START RECORDED DATA
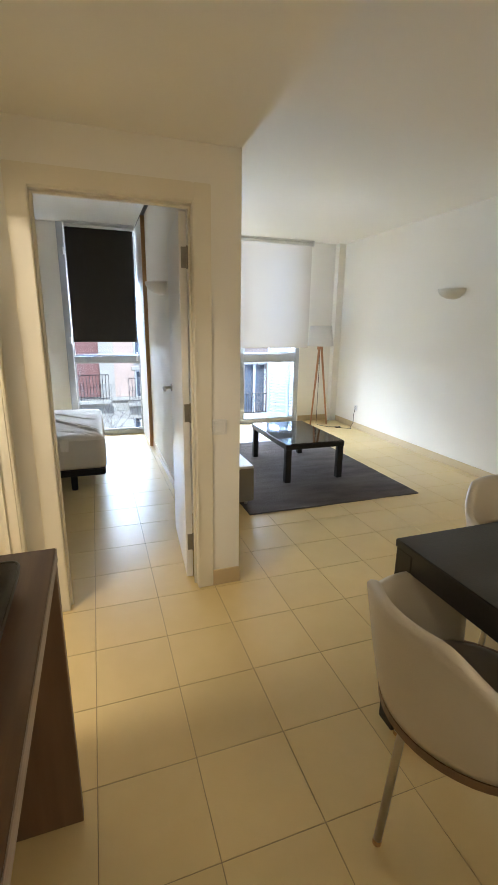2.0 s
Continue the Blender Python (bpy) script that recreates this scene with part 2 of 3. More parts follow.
def lathe(profile, sides=32, arc=math.tau, start=0.0, center=(0, 0, 0)):
    """Turns a profile of (radius, height) about the upright axis."""
    own = bmesh.new()
    full = abs(arc - math.tau) < 1e-6
    count = sides if full else sides + 1
    rings = []
    for k in range(count):
        a = start + arc * k / sides
        rings.append([own.verts.new((center[0] + r * math.cos(a), center[1] + r * math.sin(a), center[2] + z)) for r, z in profile])
    for k in range(sides):
        r0, r1 = rings[k], rings[(k + 1) % count]
        for j in range(len(profile) - 1):
            own.faces.new((r0[j], r1[j], r1[j + 1], r0[j + 1]))
    return own


def structure(name, bm, material, label="", parent=None):
    return tagged(part(name, bm, material, parent, label), kind="structure" if parent is None else "")


# ---------- setting: floor, walls, ceilings ----------
HX, BX0, BX1, LX, RX = 0.365, -1.32, 1.385, 1.485, 4.45     # hall wall, bedroom walls, living side of the partition, far wall
DY0, DY1, BY, LY, BACK = 3.88, 3.98, 7.89, 8.03, -1.30       # door wall faces, bedroom and living window walls, back wall
HZ, DZ, LZ, BZ = 2.30, 2.55, 2.70, 2.68                     # ceilings of hall, dining end, living, bedroom

floor = structure("floor", box(-1.6, RX + 0.2, BACK - 0.2, LY + 0.25, -0.2, -0.003), GROUT, "cream ceramic tiled floor with thin brown joints")

structure("wall_hall_west", merge(merge(box(HX - 0.1, HX, BACK, 3.00, 0, 2.6), box(HX - 0.1, HX, 3.79, DY0, 0, 2.6)), box(HX - 0.1, HX, 3.00, 3.79, 2.05, 2.6)), WALL, "cream painted plaster wall")
structure("wall_bedroom_door", merge(merge(box(-1.5, 0.52, DY0, DY1, 0, 2.9), box(1.26, LX, DY0, DY1, 0, 2.9)), box(0.52, 1.26, DY0, DY1, 2.05, 2.9)), WALL, "cream painted plaster wall with a doorway")
structure("wall_partition", box(BX1, LX, DY1, 7.10, 0, 2.9), WALL, "white painted partition wall")
structure("wall_bedroom_west", box(BX0 - 0.18, BX0, DY1, 8.2, 0, 2.9), WALL, "white painted bedroom wall")
structure("wall_bedroom_north", merge(box(BX0, 0.42, BY, 8.2, 0, 2.9), box(0.42, 1.43, BY + 0.02, 8.2, 2.69, 2.9)), WALL, "white painted window wall")
structure("pillar_bedroom", box(BX0, -1.112, 7.825, BY, 0, 2.7), WALL, "white painted corner pillar")
structure("wall_mullion", box(1.43, 1.62, BY + 0.02, 8.2, 0, 2.9), WALL, "white painted pier between the windows")
structure("wall_living_north", merge(box(3.80, RX, LY, 8.25, 0, 2.9), box(1.62, 3.80, LY + 0.02, 8.25, 2.69, 2.9)), WALL, "white painted window wall")
structure("pillar_living", box(RX - 0.11, RX, 7.92, LY, 0, 2.72), WALL, "white painted corner pillar")
structure("wall_living_east", box(RX, RX + 0.2, BACK, 8.25, 0, 2.9), WALL, "white painted living room wall")
structure("wall_south", box(-1.5, RX + 0.2, BACK - 0.2, BACK, 0, 2.9), WALL, "cream painted back wall")
structure("wall_west_end", box(-1.5, -1.4, BACK, 1.9, 0, 2.9), WALL, "cream painted wall")
structure("wall_side_room_south", box(-1.5, HX - 0.1, 1.9, 2.0, 0, 2.6), WALL, "cream side room wall")
structure("wall_side_room_west", box(-1.5, -1.4, 2.0, DY0, 0, 2.6), WALL, "cream side room wall")
structure("ceiling_hall", box(HX, 1.482, BACK, DY0, HZ, 2.9), CEIL, "lowered cream plaster ceiling")
structure("ceiling_side_room", box(-1.5, HX - 0.1, 1.9, DY0, 2.45, 2.6), CEIL, "plaster ceiling")
structure("ceiling_dining", box(1.482, RX, BACK, 4.02, DZ, 2.9), CEIL, "white plaster ceiling")
structure("ceiling_living", merge(box(LX, RX, 4.02, 8.25, LZ, 2.9), box(BX1, LX, 7.10, 8.25, LZ, 2.9)), CEIL, "white plaster ceiling")
structure("ceiling_bedroom", box(BX0, BX1, DY1, 8.2, BZ, 2.9), CEIL, "white plaster ceiling")
# Unseen slab added above the ceilings so no sun or sky leaks in.
structure("sun_block_slab", box(-2, 5, -2, 8.3, 2.9, 3.1), CEIL, "unseen slab over the rooms that keeps the sun out")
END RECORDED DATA
Leave out the pictures and give the listing above again exactly.

2.0 s
Continue the Blender Python (bpy) script that recreates this scene with part 2 of 3. More parts follow.
def lathe(profile, sides=32, arc=math.tau, start=0.0, center=(0, 0, 0)):
    """Turns a profile of (radius, height) about the upright axis."""
    own = bmesh.new()
    full = abs(arc - math.tau) < 1e-6
    count = sides if full else sides + 1
    rings = []
    for k in range(count):
        a = start + arc * k / sides
        rings.append([own.verts.new((center[0] + r * math.cos(a), center[1] + r * math.sin(a), center[2] + z)) for r, z in profile])
    for k in range(sides):
        r0, r1 = rings[k], rings[(k + 1) % count]
        for j in range(len(profile) - 1):
            own.faces.new((r0[j], r1[j], r1[j + 1], r0[j + 1]))
    return own


def structure(name, bm, material, label="", parent=None):
    return tagged(part(name, bm, material, parent, label), kind="structure" if parent is None else "")


# ---------- setting: floor, walls, ceilings ----------
HX, BX0, BX1, LX, RX = 0.365, -1.32, 1.385, 1.485, 4.45     # hall wall, bedroom walls, living side of the partition, far wall
DY0, DY1, BY, LY, BACK = 3.88, 3.98, 7.89, 8.03, -1.30       # door wall faces, bedroom and living window walls, back wall
HZ, DZ, LZ, BZ = 2.30, 2.55, 2.70, 2.68                     # ceilings of hall, dining end, living, bedroom

floor = structure("floor", box(-1.6, RX + 0.2, BACK - 0.2, LY + 0.25, -0.2, -0.003), GROUT, "cream ceramic tiled floor with thin brown joints")

structure("wall_hall_west", merge(merge(box(HX - 0.1, HX, BACK, 3.00, 0, 2.6), box(HX - 0.1, HX, 3.79, DY0, 0, 2.6)), box(HX - 0.1, HX, 3.00, 3.79, 2.05, 2.6)), WALL, "cream painted plaster wall")
structure("wall_bedroom_door", merge(merge(box(-1.5, 0.52, DY0, DY1, 0, 2.9), box(1.26, LX, DY0, DY1, 0, 2.9)), box(0.52, 1.26, DY0, DY1, 2.05, 2.9)), WALL, "cream painted plaster wall with a doorway")
structure("wall_partition", box(BX1, LX, DY1, 7.10, 0, 2.9), WALL, "white painted partition wall")
structure("wall_bedroom_west", box(BX0 - 0.18, BX0, DY1, 8.2, 0, 2.9), WALL, "white painted bedroom wall")
structure("wall_bedroom_north", merge(box(BX0, 0.42, BY, 8.2, 0, 2.9), box(0.42, 1.43, BY + 0.02, 8.2, 2.69, 2.9)), WALL, "white painted window wall")
structure("pillar_bedroom", box(BX0, -1.112, 7.825, BY, 0, 2.7), WALL, "white painted corner pillar")
structure("wall_mullion", box(1.43, 1.62, BY + 0.02, 8.2, 0, 2.9), WALL, "white painted pier between the windows")
structure("wall_living_north", merge(box(3.80, RX, LY, 8.25, 0, 2.9), box(1.62, 3.80, LY + 0.02, 8.25, 2.69, 2.9)), WALL, "white painted window wall")
structure("pillar_living", box(RX - 0.11, RX, 7.92, LY, 0, 2.72), WALL, "white painted corner pillar")
structure("wall_living_east", box(RX, RX + 0.2, BACK, 8.25, 0, 2.9), WALL, "white painted living room wall")
structure("wall_south", box(-1.5, RX + 0.2, BACK - 0.2, BACK, 0, 2.9), WALL, "cream painted back wall")
structure("wall_west_end", box(-1.5, -1.4, BACK, 1.9, 0, 2.9), WALL, "cream painted wall")
structure("wall_side_room_south", box(-1.5, HX - 0.1, 1.9, 2.0, 0, 2.6), WALL, "cream side room wall")
structure("wall_side_room_west", box(-1.5, -1.4, 2.0, DY0, 0, 2.6), WALL, "cream side room wall")
structure("ceiling_hall", box(HX, 1.482, BACK, DY0, HZ, 2.9), CEIL, "lowered cream plaster ceiling")
structure("ceiling_side_room", box(-1.5, HX - 0.1, 1.9, DY0, 2.45, 2.6), CEIL, "plaster ceiling")
structure("ceiling_dining", box(1.482, RX, BACK, 4.02, DZ, 2.9), CEIL, "white plaster ceiling")
structure("ceiling_living", merge(box(LX, RX, 4.02, 8.25, LZ, 2.9), box(BX1, LX, 7.10, 8.25, LZ, 2.9)), CEIL, "white plaster ceiling")
structure("ceiling_bedroom", box(BX0, BX1, DY1, 8.2, BZ, 2.9), CEIL, "white plaster ceiling")
# Unseen slab added above the ceilings so no sun or sky leaks in.
structure("sun_block_slab", box(-2, 5, -2, 8.3, 2.9, 3.1), CEIL, "unseen slab over the rooms that keeps the sun out")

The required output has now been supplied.